The main problem with hockey today is simply a lack of time and space. Players are bigger, faster, and stronger than ever before. When a player receives the puck, he literally has half a second before an opponent is on top of him. This does not leave enough time to make decisions, allow for speed, or foster creativity. The bodies are bigger, the speed has increased, yet the playing surface is the same size. Now, I'm definitely not advocating a change to European ice surfaces as these provide too much time and space, negating the physical aspect of hockey and therefore emotion levels. When emotion levels are low in hockey, the game is boring. In addition, the NHL has recently gone through a period of arena building, with most cities sporting brand new facilities with traditionally-sized ice surfaces. To change over to the much larger European size is cost prohibitive.
Constant rule changes or band-aids are not required to fix hockey.
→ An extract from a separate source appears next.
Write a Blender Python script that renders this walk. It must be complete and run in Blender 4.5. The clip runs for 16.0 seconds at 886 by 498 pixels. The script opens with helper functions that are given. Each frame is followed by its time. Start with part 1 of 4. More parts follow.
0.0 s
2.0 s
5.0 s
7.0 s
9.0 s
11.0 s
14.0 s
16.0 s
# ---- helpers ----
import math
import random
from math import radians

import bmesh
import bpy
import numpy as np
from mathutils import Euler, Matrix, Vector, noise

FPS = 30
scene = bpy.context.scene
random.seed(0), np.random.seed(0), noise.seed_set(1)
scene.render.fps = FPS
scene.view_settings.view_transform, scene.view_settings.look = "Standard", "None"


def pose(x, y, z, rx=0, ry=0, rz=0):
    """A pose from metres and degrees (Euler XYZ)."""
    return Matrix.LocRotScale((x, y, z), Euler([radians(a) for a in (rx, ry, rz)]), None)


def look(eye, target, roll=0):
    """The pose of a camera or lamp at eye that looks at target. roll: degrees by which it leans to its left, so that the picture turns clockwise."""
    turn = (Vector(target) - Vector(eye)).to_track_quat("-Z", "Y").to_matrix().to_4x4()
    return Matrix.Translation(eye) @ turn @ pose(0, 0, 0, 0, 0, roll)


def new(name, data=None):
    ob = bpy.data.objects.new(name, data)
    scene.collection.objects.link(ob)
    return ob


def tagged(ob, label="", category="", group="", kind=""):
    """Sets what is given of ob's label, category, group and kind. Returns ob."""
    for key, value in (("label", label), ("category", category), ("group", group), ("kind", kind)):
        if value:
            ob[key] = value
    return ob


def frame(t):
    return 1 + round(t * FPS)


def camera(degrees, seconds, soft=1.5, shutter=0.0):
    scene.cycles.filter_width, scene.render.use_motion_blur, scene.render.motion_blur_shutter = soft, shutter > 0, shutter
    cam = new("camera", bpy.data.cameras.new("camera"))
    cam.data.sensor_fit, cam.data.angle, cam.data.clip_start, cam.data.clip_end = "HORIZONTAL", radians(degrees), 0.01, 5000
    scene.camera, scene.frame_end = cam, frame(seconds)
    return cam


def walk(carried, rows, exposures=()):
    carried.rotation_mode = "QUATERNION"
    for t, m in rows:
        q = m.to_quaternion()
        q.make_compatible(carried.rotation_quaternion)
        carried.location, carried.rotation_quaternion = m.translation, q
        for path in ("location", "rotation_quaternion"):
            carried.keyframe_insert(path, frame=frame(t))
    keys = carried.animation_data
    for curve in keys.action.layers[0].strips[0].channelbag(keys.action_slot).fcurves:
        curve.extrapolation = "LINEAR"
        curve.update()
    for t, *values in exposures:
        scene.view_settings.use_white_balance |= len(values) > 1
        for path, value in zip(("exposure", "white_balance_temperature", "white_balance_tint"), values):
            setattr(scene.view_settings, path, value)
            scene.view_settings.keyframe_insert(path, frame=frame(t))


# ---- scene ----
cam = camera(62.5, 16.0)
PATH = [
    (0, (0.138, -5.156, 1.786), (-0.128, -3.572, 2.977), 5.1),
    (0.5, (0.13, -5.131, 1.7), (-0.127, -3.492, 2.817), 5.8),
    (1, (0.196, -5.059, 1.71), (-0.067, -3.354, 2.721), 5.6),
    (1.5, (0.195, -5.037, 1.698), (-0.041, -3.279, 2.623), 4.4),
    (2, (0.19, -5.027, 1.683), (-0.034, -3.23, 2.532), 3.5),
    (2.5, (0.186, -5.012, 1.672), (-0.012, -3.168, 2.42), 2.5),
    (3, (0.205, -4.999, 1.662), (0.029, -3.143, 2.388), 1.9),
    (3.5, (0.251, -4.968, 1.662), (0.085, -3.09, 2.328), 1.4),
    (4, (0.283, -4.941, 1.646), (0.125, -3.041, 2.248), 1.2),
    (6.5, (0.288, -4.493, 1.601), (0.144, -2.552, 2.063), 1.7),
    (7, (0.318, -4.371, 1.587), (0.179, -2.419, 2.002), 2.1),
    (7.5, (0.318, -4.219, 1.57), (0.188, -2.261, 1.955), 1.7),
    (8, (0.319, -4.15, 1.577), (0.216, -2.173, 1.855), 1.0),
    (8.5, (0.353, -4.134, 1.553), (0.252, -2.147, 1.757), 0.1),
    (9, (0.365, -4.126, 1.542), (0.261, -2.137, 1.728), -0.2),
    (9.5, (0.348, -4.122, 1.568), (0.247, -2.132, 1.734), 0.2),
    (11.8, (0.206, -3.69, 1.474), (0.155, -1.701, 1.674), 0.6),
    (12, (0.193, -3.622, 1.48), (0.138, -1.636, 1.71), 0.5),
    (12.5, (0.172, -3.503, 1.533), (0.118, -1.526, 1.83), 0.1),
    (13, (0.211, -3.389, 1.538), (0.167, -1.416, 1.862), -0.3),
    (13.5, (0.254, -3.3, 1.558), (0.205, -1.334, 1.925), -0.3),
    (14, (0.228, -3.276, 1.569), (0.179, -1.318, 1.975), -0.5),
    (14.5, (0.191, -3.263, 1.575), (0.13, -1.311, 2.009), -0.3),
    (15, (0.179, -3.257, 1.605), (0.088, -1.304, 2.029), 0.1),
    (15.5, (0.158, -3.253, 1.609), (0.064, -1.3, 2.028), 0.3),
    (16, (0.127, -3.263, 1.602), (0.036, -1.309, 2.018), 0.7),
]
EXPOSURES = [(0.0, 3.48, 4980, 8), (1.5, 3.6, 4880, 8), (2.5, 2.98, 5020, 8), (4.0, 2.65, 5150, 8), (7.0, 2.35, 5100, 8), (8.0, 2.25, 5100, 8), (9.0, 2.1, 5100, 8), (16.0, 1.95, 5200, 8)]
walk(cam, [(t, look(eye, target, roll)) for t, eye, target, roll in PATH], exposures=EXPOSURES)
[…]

Everything can be done within the traditional rule book, so long as the focus is on increasing time and space. As such, the following is an outline of what in my opinion is required;
1. Stretch the ice surface - proportionally add 1-1.5 ft. to all areas of the ice to accommodate the growth in player size, strength, and speed. This would probably require the first row of seats to be removed in every arena. One row of premium seats could be added to the secondary level and so on to the top row of seating. Revenue-loss is minimized as club-owners only lose the very top row of seats in each arena, which are the cheapest. In theory, this should allow for a more exciting game with a broader appeal, thus growing revenues overall.
2. Remove the instigator rule. This won't increase fighting, but will make players accountable for their actions. They may think twice before a cheap hit from behind, high stick, or any of the actions which are genuinely dangerous and are occurring with regularity these days.
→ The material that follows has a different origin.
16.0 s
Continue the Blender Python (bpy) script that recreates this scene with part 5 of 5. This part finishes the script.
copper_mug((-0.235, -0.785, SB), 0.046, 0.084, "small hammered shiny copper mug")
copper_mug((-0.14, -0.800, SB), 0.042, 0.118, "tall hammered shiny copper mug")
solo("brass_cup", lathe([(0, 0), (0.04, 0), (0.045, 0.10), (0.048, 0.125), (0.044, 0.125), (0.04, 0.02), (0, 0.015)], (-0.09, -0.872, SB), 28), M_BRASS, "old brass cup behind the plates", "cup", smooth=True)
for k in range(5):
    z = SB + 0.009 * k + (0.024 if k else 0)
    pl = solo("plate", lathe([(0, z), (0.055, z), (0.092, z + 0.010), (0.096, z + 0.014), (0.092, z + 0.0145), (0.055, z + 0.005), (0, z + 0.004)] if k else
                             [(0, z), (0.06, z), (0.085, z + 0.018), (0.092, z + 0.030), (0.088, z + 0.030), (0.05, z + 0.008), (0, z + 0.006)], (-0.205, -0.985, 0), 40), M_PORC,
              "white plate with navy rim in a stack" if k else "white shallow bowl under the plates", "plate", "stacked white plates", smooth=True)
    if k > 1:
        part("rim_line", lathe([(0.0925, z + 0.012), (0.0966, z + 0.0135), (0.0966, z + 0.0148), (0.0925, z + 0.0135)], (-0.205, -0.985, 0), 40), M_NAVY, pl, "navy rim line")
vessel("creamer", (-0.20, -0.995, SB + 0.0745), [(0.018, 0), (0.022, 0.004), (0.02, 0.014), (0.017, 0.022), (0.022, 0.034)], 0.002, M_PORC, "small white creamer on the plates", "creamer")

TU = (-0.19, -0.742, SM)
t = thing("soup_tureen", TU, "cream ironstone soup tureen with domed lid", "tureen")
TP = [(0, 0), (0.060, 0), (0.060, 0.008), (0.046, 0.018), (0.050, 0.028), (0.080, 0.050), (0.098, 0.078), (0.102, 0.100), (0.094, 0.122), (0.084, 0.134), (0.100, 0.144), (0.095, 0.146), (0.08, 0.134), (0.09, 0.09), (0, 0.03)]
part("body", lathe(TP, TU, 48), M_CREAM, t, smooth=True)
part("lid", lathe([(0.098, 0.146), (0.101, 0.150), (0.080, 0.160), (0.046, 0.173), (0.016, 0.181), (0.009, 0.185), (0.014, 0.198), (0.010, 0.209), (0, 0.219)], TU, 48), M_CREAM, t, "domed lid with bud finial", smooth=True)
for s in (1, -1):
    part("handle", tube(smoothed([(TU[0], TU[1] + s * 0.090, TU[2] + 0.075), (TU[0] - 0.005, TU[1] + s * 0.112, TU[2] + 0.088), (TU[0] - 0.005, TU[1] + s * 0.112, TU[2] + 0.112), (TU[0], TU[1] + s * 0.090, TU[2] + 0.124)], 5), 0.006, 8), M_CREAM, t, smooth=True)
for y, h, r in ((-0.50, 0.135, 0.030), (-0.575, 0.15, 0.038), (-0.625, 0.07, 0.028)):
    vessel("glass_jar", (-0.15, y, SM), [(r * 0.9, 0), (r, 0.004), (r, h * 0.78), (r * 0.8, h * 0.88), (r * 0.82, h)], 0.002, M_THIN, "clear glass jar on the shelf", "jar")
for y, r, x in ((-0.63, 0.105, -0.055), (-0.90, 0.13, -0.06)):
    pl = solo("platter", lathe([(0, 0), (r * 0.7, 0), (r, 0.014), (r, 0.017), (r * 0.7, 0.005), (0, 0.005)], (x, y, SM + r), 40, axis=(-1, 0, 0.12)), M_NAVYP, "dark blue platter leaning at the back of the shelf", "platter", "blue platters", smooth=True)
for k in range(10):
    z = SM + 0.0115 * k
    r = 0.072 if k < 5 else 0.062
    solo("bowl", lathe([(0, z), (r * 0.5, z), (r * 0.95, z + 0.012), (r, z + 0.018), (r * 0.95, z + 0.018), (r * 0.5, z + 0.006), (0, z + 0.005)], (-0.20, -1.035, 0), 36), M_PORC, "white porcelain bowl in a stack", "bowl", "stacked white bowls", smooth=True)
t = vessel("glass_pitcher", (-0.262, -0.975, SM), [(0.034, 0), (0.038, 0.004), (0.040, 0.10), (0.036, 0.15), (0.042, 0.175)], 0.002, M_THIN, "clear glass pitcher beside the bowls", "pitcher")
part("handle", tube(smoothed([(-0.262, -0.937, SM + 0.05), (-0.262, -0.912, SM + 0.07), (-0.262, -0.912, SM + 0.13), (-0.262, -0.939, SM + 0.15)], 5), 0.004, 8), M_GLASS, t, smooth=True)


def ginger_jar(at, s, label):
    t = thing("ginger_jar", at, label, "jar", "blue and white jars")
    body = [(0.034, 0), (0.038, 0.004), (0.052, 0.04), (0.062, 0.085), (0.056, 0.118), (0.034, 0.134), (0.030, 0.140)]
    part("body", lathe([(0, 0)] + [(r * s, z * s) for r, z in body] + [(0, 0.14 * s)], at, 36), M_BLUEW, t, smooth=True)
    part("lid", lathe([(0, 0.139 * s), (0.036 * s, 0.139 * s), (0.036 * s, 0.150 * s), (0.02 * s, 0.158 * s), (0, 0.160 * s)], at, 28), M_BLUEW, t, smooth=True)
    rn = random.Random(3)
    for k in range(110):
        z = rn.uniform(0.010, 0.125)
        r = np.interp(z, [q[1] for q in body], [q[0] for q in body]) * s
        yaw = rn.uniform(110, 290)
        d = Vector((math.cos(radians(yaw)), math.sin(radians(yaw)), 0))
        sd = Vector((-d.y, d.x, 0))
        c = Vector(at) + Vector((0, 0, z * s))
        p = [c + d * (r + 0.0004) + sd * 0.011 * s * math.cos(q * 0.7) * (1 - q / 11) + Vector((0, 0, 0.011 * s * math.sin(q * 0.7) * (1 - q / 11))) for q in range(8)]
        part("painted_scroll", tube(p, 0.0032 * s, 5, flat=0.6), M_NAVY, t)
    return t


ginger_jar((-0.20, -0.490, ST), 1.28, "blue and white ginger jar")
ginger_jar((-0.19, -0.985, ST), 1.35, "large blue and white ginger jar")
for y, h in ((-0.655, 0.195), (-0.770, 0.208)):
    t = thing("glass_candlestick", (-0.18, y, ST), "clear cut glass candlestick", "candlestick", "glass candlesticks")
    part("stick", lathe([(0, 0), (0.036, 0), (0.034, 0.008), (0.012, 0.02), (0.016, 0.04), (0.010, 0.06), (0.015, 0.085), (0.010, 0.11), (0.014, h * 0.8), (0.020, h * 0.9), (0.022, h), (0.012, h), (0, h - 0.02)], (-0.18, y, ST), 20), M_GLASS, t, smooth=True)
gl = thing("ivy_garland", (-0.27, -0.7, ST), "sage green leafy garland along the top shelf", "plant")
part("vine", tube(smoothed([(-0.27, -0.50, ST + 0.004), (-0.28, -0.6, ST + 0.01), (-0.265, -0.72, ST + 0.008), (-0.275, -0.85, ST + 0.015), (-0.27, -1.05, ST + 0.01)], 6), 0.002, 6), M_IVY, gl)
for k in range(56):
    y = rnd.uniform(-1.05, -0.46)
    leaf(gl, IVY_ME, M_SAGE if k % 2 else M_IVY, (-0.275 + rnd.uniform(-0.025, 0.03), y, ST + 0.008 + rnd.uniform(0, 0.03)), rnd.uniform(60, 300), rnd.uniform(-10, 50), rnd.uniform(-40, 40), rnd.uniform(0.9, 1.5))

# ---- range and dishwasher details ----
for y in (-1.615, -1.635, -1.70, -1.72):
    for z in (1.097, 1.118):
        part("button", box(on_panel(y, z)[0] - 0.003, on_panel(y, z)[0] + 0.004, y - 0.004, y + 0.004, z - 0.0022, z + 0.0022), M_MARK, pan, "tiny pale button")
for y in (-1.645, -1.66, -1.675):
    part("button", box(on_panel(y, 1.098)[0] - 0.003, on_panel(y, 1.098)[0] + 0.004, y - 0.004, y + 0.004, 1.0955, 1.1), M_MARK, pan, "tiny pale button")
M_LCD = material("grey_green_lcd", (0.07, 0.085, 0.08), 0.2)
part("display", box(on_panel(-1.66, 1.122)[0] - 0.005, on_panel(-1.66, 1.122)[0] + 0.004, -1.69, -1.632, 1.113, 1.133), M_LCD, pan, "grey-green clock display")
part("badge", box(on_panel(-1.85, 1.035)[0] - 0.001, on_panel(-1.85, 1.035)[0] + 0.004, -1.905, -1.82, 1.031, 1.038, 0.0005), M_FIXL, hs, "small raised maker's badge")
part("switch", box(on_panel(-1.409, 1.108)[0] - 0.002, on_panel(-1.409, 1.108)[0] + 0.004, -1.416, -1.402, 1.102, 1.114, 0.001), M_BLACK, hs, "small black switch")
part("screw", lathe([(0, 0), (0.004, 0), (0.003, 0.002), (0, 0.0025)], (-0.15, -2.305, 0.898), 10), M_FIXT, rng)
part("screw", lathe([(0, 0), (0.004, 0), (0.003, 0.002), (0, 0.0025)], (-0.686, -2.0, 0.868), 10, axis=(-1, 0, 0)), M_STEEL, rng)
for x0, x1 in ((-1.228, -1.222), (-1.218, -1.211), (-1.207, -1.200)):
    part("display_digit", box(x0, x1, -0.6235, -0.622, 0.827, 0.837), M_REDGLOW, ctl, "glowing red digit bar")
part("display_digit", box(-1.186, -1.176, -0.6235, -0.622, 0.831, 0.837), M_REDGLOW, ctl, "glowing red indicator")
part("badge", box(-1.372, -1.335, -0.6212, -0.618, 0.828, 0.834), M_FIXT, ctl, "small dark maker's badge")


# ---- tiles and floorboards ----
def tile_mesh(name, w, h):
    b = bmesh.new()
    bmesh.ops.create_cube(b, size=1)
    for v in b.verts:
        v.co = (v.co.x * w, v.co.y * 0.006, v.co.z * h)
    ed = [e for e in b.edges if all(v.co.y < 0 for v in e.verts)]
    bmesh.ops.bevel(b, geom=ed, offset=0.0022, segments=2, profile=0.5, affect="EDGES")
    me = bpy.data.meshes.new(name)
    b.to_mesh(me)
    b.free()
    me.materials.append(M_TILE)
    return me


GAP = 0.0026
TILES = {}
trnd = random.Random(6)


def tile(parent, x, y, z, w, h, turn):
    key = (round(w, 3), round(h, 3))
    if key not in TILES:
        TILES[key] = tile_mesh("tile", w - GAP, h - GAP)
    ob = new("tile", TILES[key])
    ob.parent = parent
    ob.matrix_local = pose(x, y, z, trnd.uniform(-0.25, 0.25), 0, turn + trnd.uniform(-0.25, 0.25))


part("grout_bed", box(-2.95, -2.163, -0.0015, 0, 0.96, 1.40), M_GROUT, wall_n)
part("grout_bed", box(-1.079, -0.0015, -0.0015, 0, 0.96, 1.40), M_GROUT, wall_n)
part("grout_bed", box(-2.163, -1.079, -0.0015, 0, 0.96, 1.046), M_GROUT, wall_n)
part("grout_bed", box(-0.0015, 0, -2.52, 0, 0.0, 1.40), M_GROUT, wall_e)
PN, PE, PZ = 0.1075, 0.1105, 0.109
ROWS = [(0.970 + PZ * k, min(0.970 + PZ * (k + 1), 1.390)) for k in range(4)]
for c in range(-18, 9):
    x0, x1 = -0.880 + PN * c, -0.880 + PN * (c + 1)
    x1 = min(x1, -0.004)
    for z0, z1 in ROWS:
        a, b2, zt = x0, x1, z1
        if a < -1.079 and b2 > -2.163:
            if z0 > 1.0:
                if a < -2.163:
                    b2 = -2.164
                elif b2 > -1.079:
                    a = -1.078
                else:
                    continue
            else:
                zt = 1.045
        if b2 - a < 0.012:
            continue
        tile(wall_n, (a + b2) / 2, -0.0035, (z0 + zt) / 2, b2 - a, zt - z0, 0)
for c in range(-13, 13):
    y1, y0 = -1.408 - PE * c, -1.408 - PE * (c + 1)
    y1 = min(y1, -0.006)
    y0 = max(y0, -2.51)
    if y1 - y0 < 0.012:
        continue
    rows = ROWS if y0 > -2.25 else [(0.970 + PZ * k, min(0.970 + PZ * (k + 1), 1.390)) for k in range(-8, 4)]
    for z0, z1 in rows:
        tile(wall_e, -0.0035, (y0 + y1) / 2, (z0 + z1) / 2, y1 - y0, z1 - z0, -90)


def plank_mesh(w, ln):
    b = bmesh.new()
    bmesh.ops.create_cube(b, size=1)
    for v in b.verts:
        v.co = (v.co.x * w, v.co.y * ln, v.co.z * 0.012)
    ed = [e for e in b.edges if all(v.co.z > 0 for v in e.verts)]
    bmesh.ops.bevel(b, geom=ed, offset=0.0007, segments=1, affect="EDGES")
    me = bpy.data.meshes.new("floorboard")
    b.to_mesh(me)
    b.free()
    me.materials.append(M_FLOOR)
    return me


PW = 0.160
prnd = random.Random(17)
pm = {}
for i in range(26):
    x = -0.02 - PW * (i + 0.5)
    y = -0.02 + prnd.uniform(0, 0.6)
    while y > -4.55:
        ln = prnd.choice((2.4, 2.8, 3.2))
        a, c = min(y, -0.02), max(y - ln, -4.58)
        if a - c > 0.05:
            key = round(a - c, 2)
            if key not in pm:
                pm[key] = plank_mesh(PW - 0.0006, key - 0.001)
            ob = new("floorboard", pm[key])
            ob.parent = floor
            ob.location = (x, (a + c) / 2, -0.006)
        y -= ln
3. Allow for physical and tough play. Contrary to Bettman's insistence, we really are in the NHL's 'goody two shoes' era. Some of hockey's most anticipated games occur when bad blood exists between two teams. Often these days, you rarely see anger displayed over the course of a game. Games are the most exciting when a high emotion level exists.
4. Call the existing rule book. We all agree with the crackdown on interference-type penalties, but the prevalence of phantom penalties has to stop. Referees now look for penalties, as opposed to waiting for them to happen. The continual breaks in the action decrease the overall flow and momentum of the game.
4b. Stop calling it obstruction!!!! It's called hooking, holding, or interference. If I see another referee make that silly 'O' sign with his hands, I'm going to go insane! (ok...so maybe this has nothing to do with time and space, but it symbolizes everything 'new' about the NHL...sigh)
5. Embrace the games tradition and history. Stop changing things for the sake of change or 'coolness'. Too many aspects of the NHL are sterilized, with much of the personality removed. Return to the traditional non-geographic conference & division names - Wales and Campbell conferences, with Adams, Smyth, Norris, and Patrick divisions. For the two additional divisions, use it as an opportunity to honour other important legends of the game. The NHL used to have unique characteristics, now everything is the same as all other leagues. And put the referees name back on their jerseys!!
With more time and space, the overall speed will increase as will scoring chances. The wheel does not need to be re-invented here; rather we need to let the game's inherent and intangible characteristics expose themselves. And they will, they just need a little more time and space.